Il faut bien reconnaître que, dans l'immense dégradation du débat public à laquelle nous assistons, les auteurs de cet ouvrage se livrent à un exercice détestable : nous n'avons aucune preuve selon laquelle Nicolas Sarkozy a eu un compte en Suisse, et d'ailleurs nous ne l'accusons pas. Nous nous répandons simplement dans les médias pour dire que des gens sérieux sont convaincus de sa culpabilité, et que, selon le bon principe du : "il n'y a pas de fumée sans feu", il est tout à fait probable que Nicolas Sarkozy soit coupable.

On sait où ce genre d'accusation par approximation et assimilation commence : Sarkozy connaît des gens punis par la justice pour corruption, il leur a probablement présenté des corrupteurs, donc il est probablement coupable. D'ailleurs beaucoup de gens sérieux le pensent.

Tous les régimes de Terreur débutent ainsi, par un mécanisme de soupçon. Sous la Révolution, il y eut même une loi en ce sens, appelée loi des suspects.

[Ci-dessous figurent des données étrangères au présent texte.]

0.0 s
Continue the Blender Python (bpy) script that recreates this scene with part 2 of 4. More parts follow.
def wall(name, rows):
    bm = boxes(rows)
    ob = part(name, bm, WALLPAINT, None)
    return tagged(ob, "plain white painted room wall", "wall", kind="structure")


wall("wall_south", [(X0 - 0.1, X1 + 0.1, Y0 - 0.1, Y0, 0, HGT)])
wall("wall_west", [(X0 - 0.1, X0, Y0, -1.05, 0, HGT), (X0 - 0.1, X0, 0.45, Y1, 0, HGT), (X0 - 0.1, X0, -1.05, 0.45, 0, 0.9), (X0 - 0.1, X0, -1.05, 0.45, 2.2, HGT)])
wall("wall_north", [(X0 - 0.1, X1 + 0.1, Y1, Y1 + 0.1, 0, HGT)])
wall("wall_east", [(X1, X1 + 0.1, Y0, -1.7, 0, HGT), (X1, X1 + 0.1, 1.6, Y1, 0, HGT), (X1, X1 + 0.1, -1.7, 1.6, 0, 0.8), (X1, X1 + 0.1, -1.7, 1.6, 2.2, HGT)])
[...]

Elle consistait à présumer chaque Français coupable, surtout lorsque ces Français étaient politiquement exposés, et elle prévoyait que chaque Français avait la charge de prouver son innocence. La mécanique de la Terreur adorait un principe bien connu : plus c'est gros, mieux ça passe. Installons la suspicion sur un homme en portant sur lui des accusations voilées d'une extrême gravité, et laissons-le se dépatouiller de ces accusations devant un jury populaire.

Le problème, c'est que ces débuts terroristes sont rarement porteurs de bonnes nouvelles pour les libertés publiques. L'ère du soupçon est généralement cousine de l'ère du bouc-émissaire. Sous la Révolution, la moindre rupture d'approvisionnement chez un boulanger pouvait se terminer par le lynchage de celui-ci, sous le soupçon devenu certitude qu'il était un accapareur des biens du peuple. Je n'évoque pas ici les tristes errances de la France entre 1939 et 1945. J'inclus délibérément 1945 dans le lot, car l'épuration, après la collaboration, fut aussi un moment emblématique de cette terreur où le soupçon devenait une arme pour abattre un adversaire.

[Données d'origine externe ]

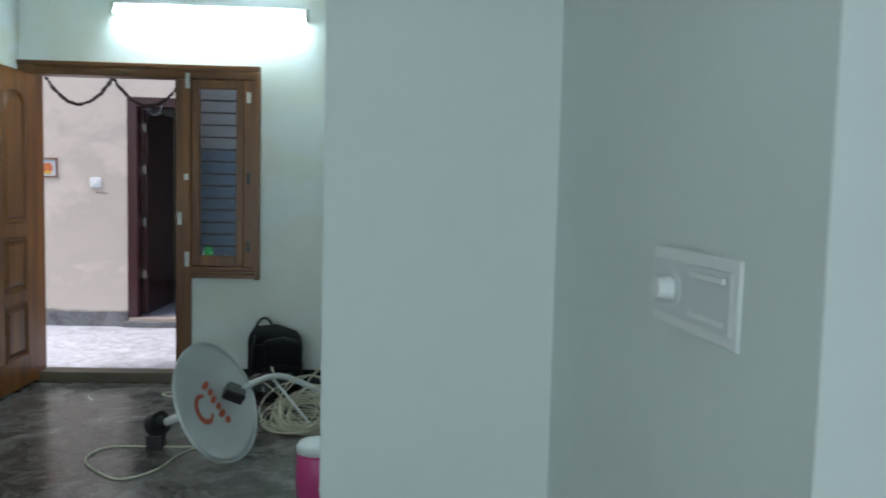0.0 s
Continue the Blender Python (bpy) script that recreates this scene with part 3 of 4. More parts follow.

Assez curieusement, Lhomme et Davet avouent d'ailleurs que beaucoup en France ont un objectif : l'abattage du Sarko. Là encore, les auteurs, qui en sont à leur troisième livre sur le même sujet, devraient mesurer avec un peu plus de sens des libertés publiques la signification de ce genre d'actes. On commence par jeter la suspicion sur un homme pour l'abattre, avec tous les moyens médiatiques possibles, et peu à peu, c'est le débat politique qui voit son centre de gravité se déplacer vers la Terreur en bonne et due forme. A quand un ouvrage sur les soupçons que certains nourrissent à propos de François Hollande et de sa déclaration de patrimoine ? A quand un ouvrage du même tonneau sur chaque des responsables politiques, puis sur chacun des responsables religieux ?

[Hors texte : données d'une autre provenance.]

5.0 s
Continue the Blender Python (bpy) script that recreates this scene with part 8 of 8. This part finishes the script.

Peut-être Lhomme et Davet devraient-ils présenter leur ouvrage avec un peu plus de transparence : nous savons tous que le marché de l'édition est sinistré, que même les plus grandes maisons cherchent de l'argent pour finir l'année. Pour vendre, il faut du trash et des crash. Un livre relatant l'impossible démonstration selon laquelle Sarko aurait un compte en Suisse ne se vendait pas, ne rapportait rien à ses auteurs, ni à leur éditeur. Le même livre rédigé autrement : nous n'avons pas de preuve, mais la conviction intime des ennemis de Sarko suffit à l'accuser de fraude fiscale et à étayer l'accusation est déjà beaucoup plus vendeur.

De grâce, mesdames et messieurs les éditeurs, prenez vos responsabilités. Au lieu de transformer vos maisons honorables en vitrine de quartier rouge à Amsterdam pour sauver les meubles, les frais de bouche et les fonds propres, prenez la seule décision qui vaille : arrêtez l'édition de torchons en papier et passez au livre numérique. Vous aurez moins de frais fixes à couvrir, et aurez ainsi d'autant plus le loisir de vous consacrer à la qualité de vos publications.